【禅語】悟れば好悪なし(さとればこうおなし)
ブッダは、弟子から「悟った人物とそうでない人物の違い」、つまり聖者と凡夫の違いについて質問をされて、矢を用いた喩え話で説明をされたことがあった。
それが、「第一の矢と第二の矢」の話だ。
たとえば、美味しい料理を食べたとする。
その時に抱く「美味しい」という感覚は、悟っていても、悟っていなくても、どちらも同じ。
どちらも等しく「美味しい」と感じる。
これが料理から放たれた第一の矢を受けての感想である。
同じように、散歩をしていて道端にきれいな花を見つけた時に「きれいだな」と思うのも、第一の矢。
車を運転していたら、急に横から割り込みをしてくる車に出会って「危ない」と思うのも、第一の矢。

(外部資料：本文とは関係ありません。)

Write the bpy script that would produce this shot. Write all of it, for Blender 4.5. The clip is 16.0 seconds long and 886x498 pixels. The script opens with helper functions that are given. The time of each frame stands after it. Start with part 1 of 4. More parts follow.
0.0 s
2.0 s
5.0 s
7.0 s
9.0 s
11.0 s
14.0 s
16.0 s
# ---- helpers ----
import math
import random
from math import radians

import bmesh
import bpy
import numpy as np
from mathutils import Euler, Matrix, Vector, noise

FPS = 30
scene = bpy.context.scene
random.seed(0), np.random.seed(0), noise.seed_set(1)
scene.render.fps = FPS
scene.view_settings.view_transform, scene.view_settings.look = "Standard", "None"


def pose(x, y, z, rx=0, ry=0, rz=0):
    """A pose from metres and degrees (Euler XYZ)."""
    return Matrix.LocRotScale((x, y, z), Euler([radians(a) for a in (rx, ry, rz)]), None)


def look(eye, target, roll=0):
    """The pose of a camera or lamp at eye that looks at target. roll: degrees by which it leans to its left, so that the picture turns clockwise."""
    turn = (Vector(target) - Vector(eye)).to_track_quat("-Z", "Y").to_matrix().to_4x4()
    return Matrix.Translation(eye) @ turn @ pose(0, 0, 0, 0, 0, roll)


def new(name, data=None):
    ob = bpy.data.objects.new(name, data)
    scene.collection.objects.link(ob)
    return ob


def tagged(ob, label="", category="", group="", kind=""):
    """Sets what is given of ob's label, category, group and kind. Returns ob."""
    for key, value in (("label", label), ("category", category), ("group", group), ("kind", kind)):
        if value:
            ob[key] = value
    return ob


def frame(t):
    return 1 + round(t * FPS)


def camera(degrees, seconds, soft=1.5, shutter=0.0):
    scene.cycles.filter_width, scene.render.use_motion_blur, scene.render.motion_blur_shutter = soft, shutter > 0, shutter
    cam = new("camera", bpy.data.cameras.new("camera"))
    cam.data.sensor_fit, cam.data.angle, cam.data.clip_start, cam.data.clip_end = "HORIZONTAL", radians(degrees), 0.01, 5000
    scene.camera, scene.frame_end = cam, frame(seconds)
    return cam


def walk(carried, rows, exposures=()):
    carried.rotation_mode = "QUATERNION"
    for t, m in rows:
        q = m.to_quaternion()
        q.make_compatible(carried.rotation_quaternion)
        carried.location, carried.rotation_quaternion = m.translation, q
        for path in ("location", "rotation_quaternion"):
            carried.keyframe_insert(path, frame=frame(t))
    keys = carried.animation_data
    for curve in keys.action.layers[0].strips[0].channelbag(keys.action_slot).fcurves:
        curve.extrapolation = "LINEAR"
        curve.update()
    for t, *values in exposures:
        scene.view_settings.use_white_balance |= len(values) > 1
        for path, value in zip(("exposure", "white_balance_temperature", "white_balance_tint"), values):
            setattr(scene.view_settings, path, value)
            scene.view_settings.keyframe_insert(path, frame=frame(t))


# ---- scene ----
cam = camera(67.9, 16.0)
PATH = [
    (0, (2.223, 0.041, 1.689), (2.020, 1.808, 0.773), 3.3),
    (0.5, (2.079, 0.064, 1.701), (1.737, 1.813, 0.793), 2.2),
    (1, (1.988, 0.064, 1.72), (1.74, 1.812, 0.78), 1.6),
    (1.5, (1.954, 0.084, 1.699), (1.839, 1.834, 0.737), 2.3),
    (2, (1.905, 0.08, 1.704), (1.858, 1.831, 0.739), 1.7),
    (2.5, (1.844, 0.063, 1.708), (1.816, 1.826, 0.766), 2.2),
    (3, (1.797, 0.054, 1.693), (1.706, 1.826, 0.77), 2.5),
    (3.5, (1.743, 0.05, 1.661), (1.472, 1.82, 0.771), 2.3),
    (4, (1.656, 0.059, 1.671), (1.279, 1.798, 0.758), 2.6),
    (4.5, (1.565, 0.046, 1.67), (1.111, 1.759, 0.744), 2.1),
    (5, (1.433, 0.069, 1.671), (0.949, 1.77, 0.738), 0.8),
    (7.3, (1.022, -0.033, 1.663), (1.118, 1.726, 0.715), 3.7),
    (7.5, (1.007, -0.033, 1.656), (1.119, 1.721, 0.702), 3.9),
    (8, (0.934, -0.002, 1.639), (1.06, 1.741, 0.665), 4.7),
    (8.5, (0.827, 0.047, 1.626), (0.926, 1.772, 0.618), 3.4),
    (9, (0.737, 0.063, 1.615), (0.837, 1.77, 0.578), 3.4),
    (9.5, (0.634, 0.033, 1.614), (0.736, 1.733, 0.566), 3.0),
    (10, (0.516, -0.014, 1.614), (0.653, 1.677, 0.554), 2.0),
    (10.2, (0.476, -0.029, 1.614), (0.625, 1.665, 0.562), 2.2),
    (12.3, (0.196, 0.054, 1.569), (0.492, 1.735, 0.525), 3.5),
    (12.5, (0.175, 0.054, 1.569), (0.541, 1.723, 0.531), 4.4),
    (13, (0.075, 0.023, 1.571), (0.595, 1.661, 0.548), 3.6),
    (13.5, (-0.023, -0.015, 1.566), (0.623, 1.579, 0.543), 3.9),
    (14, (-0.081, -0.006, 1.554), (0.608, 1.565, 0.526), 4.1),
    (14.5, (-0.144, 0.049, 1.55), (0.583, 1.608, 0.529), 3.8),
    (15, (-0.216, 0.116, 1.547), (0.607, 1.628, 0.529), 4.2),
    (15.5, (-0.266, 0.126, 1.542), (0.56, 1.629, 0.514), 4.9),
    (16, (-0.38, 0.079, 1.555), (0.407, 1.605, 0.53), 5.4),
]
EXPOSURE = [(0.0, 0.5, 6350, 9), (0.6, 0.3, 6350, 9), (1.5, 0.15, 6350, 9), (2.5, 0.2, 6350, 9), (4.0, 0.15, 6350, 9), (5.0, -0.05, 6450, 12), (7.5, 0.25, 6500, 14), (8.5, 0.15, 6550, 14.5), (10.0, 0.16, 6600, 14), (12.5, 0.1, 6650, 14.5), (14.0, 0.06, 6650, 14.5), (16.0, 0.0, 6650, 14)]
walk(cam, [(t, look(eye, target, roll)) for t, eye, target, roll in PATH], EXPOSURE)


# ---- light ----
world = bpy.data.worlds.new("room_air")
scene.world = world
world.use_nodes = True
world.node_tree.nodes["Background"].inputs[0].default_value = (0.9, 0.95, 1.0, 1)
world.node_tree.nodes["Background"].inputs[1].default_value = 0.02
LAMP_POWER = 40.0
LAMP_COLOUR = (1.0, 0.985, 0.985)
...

それら一次的な思いはすべて第一の矢であり、この矢は悟った者にも悟っていない者にも変わりなく突き刺さる。
問題は、第二の矢だ。
美味しい料理を食べると、我々は往々にしてもっと食べたいという思いを抱く。
おかわりができればおかわりがしたくなり、またいつか同じ料理を食べたいとも願う。
あるいは、きれいな花が咲いていれば、摘んで家に持ち帰って花瓶にでも活けてみたいとか、割り込みをする車の運転手には文句の一つも言ってやりたいとか、そうした思いを引きずることがある。
このような一次的な思いから生じた二次的な思いが、第二の矢。
悟った者は、第一の矢を受けても第二の矢は受けない。
しかし悟っていない者は、第一の矢を受けた後に、すぐ第二の矢も受けてしまう。
それが聖者と凡夫の違いなのだと、つまりは悟った者とそうでない者の違いなのだと、ブッダは説いたのだった。
第一の矢と第二の矢は、どこが違うのか?
両者の違いは、ずばり、飛んでくる場所。
第一の矢は、外から飛んでくる。
第二の矢は、内から飛んでくる。
内とは、もちろん自分の内側のことである。
外から飛んできた矢を受けて心が動き、心が動くことで自分の心から第二の矢が放たれ、自分で放った矢が自分自身に突き刺さってしまうのだ。
あたかもブーメランのように我が身に向かって飛んでくる矢。
自分で投げて、自分で傷を負うのだから、ある意味自業自得であるといえるかもしれない。
これはつまり、第一の矢を受けて、それについて好き嫌い、善し悪し、是か非かという執着を起こすことで、第二の矢が放たれるということを示している。
料理を食べた一次的な思いについて、さらに好き嫌いを言う。
きれいな花について、さらに善し悪しを言う。
割り込みをする車について、さらに是か非かを言う。
すると、そこから第二の矢が放たれる。
だから、美味しい料理は「あー美味しかった」で終わりにする。
きれいな花も「あーきれいだな」で終わりにする。
危険な車も「あー危ないな」で終わりにする。
そこで終わって、心をニュートラルに戻しておけば第二の矢は放たれない。
反対に、喜怒哀楽の感情を引きずると、どうしてもそこから苦しみが生じてきてしまう。
喜と楽をずっと味わっていたいと思っても、やがてそれが叶わなくなって苦しみとなる。
怒と哀を引きずると、いつまでも心が安まらない。
感情の引きずりによって、苦しみがひょっこり顔を出す。
執着しない生き方
悟ったなどというと、あたかも第一の矢さえも受けないような人を超えた人格を想起しがちだが、そうではない。
一次的な思いは、人が生きていく上で不可欠であり、不可避の感情。
これをなくすことなどできないし、なくしてしまえばもはや生きてはいられない。
しかし、第二の矢は違う。
第二の矢はあくまでも自分本位の執着から放たれる矢であり、自分の内側から放たれる矢。
第一の矢を受けて、さらに第二の矢を放つかどうか。
それが悟った者と、そうでない者の違いなのだ。
「悟れば好悪なし」
好き嫌い、良し悪し、是か非か。
そうした思いを生じさせる元になる「我」を忘れ去った状態が、悟りであると言えるのかもしれない。
そうであれば、我に執着すること、自分の感情に執着することから、苦しみは生まれるということか。
悟りという事柄を端的にあっさりと示しているものの、なかなか奥の深い禅語である。